▸ Prompt
Give back the full listing verbatim, apart from its images.

BEGIN

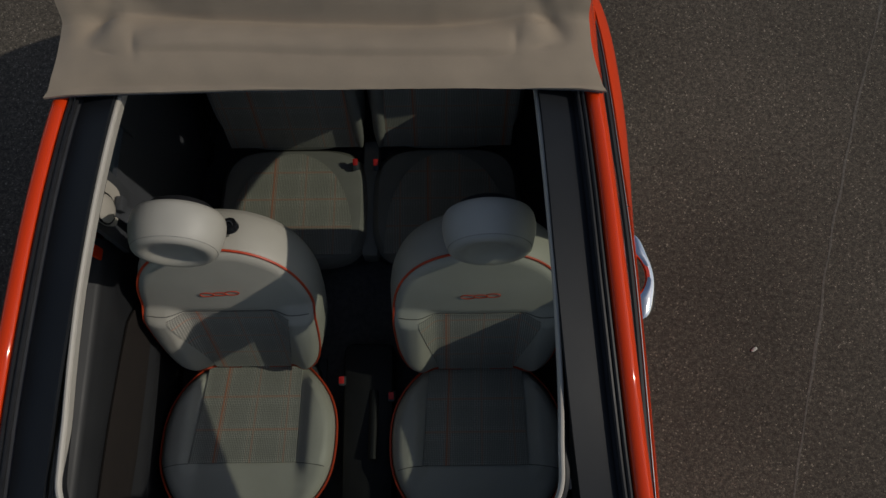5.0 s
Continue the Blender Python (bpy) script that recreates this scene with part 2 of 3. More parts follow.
def tube(points, radius, closed=False, n=8, flat=1.0, up=(0, 0, 1)):
    """A round or flattened tube along points, with closed ends."""
    pts = [Vector(p) for p in points]
    bm = bmesh.new()
    rings = []
    k = len(pts)
    for i, p in enumerate(pts):
        a = pts[(i - 1) % k] if closed or i else p
        b = pts[(i + 1) % k] if closed or i < k - 1 else p
        d = (b - a).normalized()
        side = d.cross(Vector(up))
        side = side.normalized() if side.length > 1e-4 else Vector((1, 0, 0))
        top = side.cross(d).normalized()
        r = radius(i / max(1, k - 1)) if callable(radius) else radius
        rings.append([bm.verts.new(p + r * (math.cos(w) * side + flat * math.sin(w) * top)) for w in (2 * math.pi * j / n for j in range(n))])
    for i in range(k if closed else k - 1):
        for j in range(n):
            bm.faces.new((rings[i][j], rings[i][(j + 1) % n], rings[(i + 1) % k][(j + 1) % n], rings[(i + 1) % k][j]))
    if not closed:
        bm.faces.new(rings[0][::-1])
        bm.faces.new(rings[-1])
    return bm


def block(cx, cy, cz, sx, sy, sz, bevel=0.004, turn=(0, 0, 0), seg=2):
    """A box with rounded edges."""
    bm = bmesh.new()
    bmesh.ops.create_cube(bm, size=1, matrix=pose(cx, cy, cz, *turn) @ Matrix.Diagonal((sx, sy, sz, 1)))
    bmesh.ops.bevel(bm, geom=list(bm.edges), offset=bevel, segments=seg, affect="EDGES", profile=0.6)
    return bm


def pad(outline, profile, place, n=72):
    """An upholstered form: outline(w) gives a flat closed curve, and each profile row (scale, lift) draws it in or out and
    lifts it; lift may be a function of the angle. place maps the flat x, h and lift into the world."""
    bm = bmesh.new()
    rings = []
    for s, lift in profile:
        ring = []
        for j in range(n):
            w = 2 * math.pi * j / n
            x, h = outline(w)
            cx, ch = outline.centre
            x, h = cx + (x - cx) * s, ch + (h - ch) * s
            ring.append(bm.verts.new(place(x, h, lift(x, h) if callable(lift) else lift)))
        rings.append(ring)
    for a, b in zip(rings, rings[1:]):
        for j in range(n):
            bm.faces.new((a[j], a[(j + 1) % n], b[(j + 1) % n], b[j]))
    bm.faces.new(rings[0][::-1])
    bm.faces.new(rings[-1])
    bmesh.ops.recalc_face_normals(bm, faces=bm.faces)
    return bm


def join(*parts_of):
    """Several bmeshes as one."""
    out = bmesh.new()
    for bm in parts_of:
        tmp = bpy.data.meshes.new("tmp")
        bm.to_mesh(tmp)
        bm.free()
        out.from_mesh(tmp)
        bpy.data.meshes.remove(tmp)
    return out


def part(name, bm, mat, parent=None, label="", smooth=True, angle=40):
    """Links a bmesh as one mesh object, under a thing or a part."""
    me = bpy.data.meshes.new(name)
    bm.to_mesh(me)
    bm.free()
    me.materials.append(mat)
    if smooth:
        me.shade_smooth()
        me.set_sharp_from_angle(angle=radians(angle))
    ob = new(name, me)
    ob.parent = parent
    if label:
        tagged(ob, label)
    return ob


def mirror_x(bm):
    """The same mesh on the other side of the car."""
    bmesh.ops.scale(bm, vec=(-1, 1, 1), verts=bm.verts)
    bmesh.ops.reverse_faces(bm, faces=bm.faces)
    return bm


def both(name, make, mat, parent, label=""):
    """A part on the driver's side and its twin on the other."""
    return [part(name, make(), mat, parent, label), part(name, mirror_x(make()), mat, parent, label)]


# ---- ground ----
def ground_sheet():
    bm = bmesh.new()
    edge = [-2000, -200, -30, -6, 0, 3, 8, 30, 200, 2000]
    vs = [[bm.verts.new((x, y, 0)) for y in edge] for x in edge]
    for i in range(len(edge) - 1):
        for j in range(len(edge) - 1):
            bm.faces.new((vs[i][j], vs[i + 1][j], vs[i + 1][j + 1], vs[i][j + 1]))
    return bm


tagged(part("ground", ground_sheet(), ASPHALT), "dark grey-brown asphalt with pale aggregate grains", "asphalt", kind="structure")


def seam_ribbon():
    def f(u, v):
        y = -3 + 15 * u
        x = 2.215 + 0.345 * (y - 3.1) + 0.05 * noise.noise((y * 0.6, 0, 0)) + 0.015 * noise.noise((y * 5, 3, 0))
        w = max(0.001, 0.0055 + 0.005 * noise.noise((y * 3, 9, 0)) + 0.004 * noise.noise((y * 23, 4, 0)))
        return Vector((x + (v - 0.5) * 2 * w, y, 0.0012 if 0 < v < 1 else 0.0008))
    return sheet(f, 600, 3)


tagged(part("asphalt_seam", seam_ribbon(), SEAM), "narrow worn joint line in the asphalt", "seam", kind="structure")


# ---- the car ----
car = tagged(new("car"), "orange-red small convertible car with its beige canvas roof folded back", "car")

# half widths and heights of the bodywork along the car, front bumper to tail
WIDE = [(-0.22, 0.50), (-0.12, 0.64), (0.1, 0.77), (0.4, 0.825), (0.9, 0.842), (2.0, 0.840), (2.5, 0.832), (2.75, 0.802), (2.95, 0.742), (3.2, 0.61), (3.34, 0.46)]
BELT = [(-0.22, 0.36, 0.60), (-0.12, 0.48, 0.70), (0.1, 0.62, 0.82), (0.45, 0.735, 0.935), (0.9, 0.768, 0.955), (1.5, 0.778, 0.962), (2.0, 0.772, 0.968), (2.2, 0.760, 0.975),
        (2.45, 0.742, 0.985), (2.64, 0.722, 0.99), (2.8, 0.690, 0.985), (3.0, 0.605, 0.955), (3.2, 0.50, 0.86), (3.34, 0.36, 0.66)]
AXLES = (0.50, 2.80)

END

▸ The solution
5.0 s
Continue the Blender Python (bpy) script that recreates this scene with part 2 of 3. More parts follow.
def tube(points, radius, closed=False, n=8, flat=1.0, up=(0, 0, 1)):
    """A round or flattened tube along points, with closed ends."""
    pts = [Vector(p) for p in points]
    bm = bmesh.new()
    rings = []
    k = len(pts)
    for i, p in enumerate(pts):
        a = pts[(i - 1) % k] if closed or i else p
        b = pts[(i + 1) % k] if closed or i < k - 1 else p
        d = (b - a).normalized()
        side = d.cross(Vector(up))
        side = side.normalized() if side.length > 1e-4 else Vector((1, 0, 0))
        top = side.cross(d).normalized()
        r = radius(i / max(1, k - 1)) if callable(radius) else radius
        rings.append([bm.verts.new(p + r * (math.cos(w) * side + flat * math.sin(w) * top)) for w in (2 * math.pi * j / n for j in range(n))])
    for i in range(k if closed else k - 1):
        for j in range(n):
            bm.faces.new((rings[i][j], rings[i][(j + 1) % n], rings[(i + 1) % k][(j + 1) % n], rings[(i + 1) % k][j]))
    if not closed:
        bm.faces.new(rings[0][::-1])
        bm.faces.new(rings[-1])
    return bm


def block(cx, cy, cz, sx, sy, sz, bevel=0.004, turn=(0, 0, 0), seg=2):
    """A box with rounded edges."""
    bm = bmesh.new()
    bmesh.ops.create_cube(bm, size=1, matrix=pose(cx, cy, cz, *turn) @ Matrix.Diagonal((sx, sy, sz, 1)))
    bmesh.ops.bevel(bm, geom=list(bm.edges), offset=bevel, segments=seg, affect="EDGES", profile=0.6)
    return bm


def pad(outline, profile, place, n=72):
    """An upholstered form: outline(w) gives a flat closed curve, and each profile row (scale, lift) draws it in or out and
    lifts it; lift may be a function of the angle. place maps the flat x, h and lift into the world."""
    bm = bmesh.new()
    rings = []
    for s, lift in profile:
        ring = []
        for j in range(n):
            w = 2 * math.pi * j / n
            x, h = outline(w)
            cx, ch = outline.centre
            x, h = cx + (x - cx) * s, ch + (h - ch) * s
            ring.append(bm.verts.new(place(x, h, lift(x, h) if callable(lift) else lift)))
        rings.append(ring)
    for a, b in zip(rings, rings[1:]):
        for j in range(n):
            bm.faces.new((a[j], a[(j + 1) % n], b[(j + 1) % n], b[j]))
    bm.faces.new(rings[0][::-1])
    bm.faces.new(rings[-1])
    bmesh.ops.recalc_face_normals(bm, faces=bm.faces)
    return bm


def join(*parts_of):
    """Several bmeshes as one."""
    out = bmesh.new()
    for bm in parts_of:
        tmp = bpy.data.meshes.new("tmp")
        bm.to_mesh(tmp)
        bm.free()
        out.from_mesh(tmp)
        bpy.data.meshes.remove(tmp)
    return out


def part(name, bm, mat, parent=None, label="", smooth=True, angle=40):
    """Links a bmesh as one mesh object, under a thing or a part."""
    me = bpy.data.meshes.new(name)
    bm.to_mesh(me)
    bm.free()
    me.materials.append(mat)
    if smooth:
        me.shade_smooth()
        me.set_sharp_from_angle(angle=radians(angle))
    ob = new(name, me)
    ob.parent = parent
    if label:
        tagged(ob, label)
    return ob


def mirror_x(bm):
    """The same mesh on the other side of the car."""
    bmesh.ops.scale(bm, vec=(-1, 1, 1), verts=bm.verts)
    bmesh.ops.reverse_faces(bm, faces=bm.faces)
    return bm


def both(name, make, mat, parent, label=""):
    """A part on the driver's side and its twin on the other."""
    return [part(name, make(), mat, parent, label), part(name, mirror_x(make()), mat, parent, label)]


# ---- ground ----
def ground_sheet():
    bm = bmesh.new()
    edge = [-2000, -200, -30, -6, 0, 3, 8, 30, 200, 2000]
    vs = [[bm.verts.new((x, y, 0)) for y in edge] for x in edge]
    for i in range(len(edge) - 1):
        for j in range(len(edge) - 1):
            bm.faces.new((vs[i][j], vs[i + 1][j], vs[i + 1][j + 1], vs[i][j + 1]))
    return bm


tagged(part("ground", ground_sheet(), ASPHALT), "dark grey-brown asphalt with pale aggregate grains", "asphalt", kind="structure")


def seam_ribbon():
    def f(u, v):
        y = -3 + 15 * u
        x = 2.215 + 0.345 * (y - 3.1) + 0.05 * noise.noise((y * 0.6, 0, 0)) + 0.015 * noise.noise((y * 5, 3, 0))
        w = max(0.001, 0.0055 + 0.005 * noise.noise((y * 3, 9, 0)) + 0.004 * noise.noise((y * 23, 4, 0)))
        return Vector((x + (v - 0.5) * 2 * w, y, 0.0012 if 0 < v < 1 else 0.0008))
    return sheet(f, 600, 3)


tagged(part("asphalt_seam", seam_ribbon(), SEAM), "narrow worn joint line in the asphalt", "seam", kind="structure")


# ---- the car ----
car = tagged(new("car"), "orange-red small convertible car with its beige canvas roof folded back", "car")

# half widths and heights of the bodywork along the car, front bumper to tail
WIDE = [(-0.22, 0.50), (-0.12, 0.64), (0.1, 0.77), (0.4, 0.825), (0.9, 0.842), (2.0, 0.840), (2.5, 0.832), (2.75, 0.802), (2.95, 0.742), (3.2, 0.61), (3.34, 0.46)]
BELT = [(-0.22, 0.36, 0.60), (-0.12, 0.48, 0.70), (0.1, 0.62, 0.82), (0.45, 0.735, 0.935), (0.9, 0.768, 0.955), (1.5, 0.778, 0.962), (2.0, 0.772, 0.968), (2.2, 0.760, 0.975),
        (2.45, 0.742, 0.985), (2.64, 0.722, 0.99), (2.8, 0.690, 0.985), (3.0, 0.605, 0.955), (3.2, 0.50, 0.86), (3.34, 0.36, 0.66)]
AXLES = (0.50, 2.80)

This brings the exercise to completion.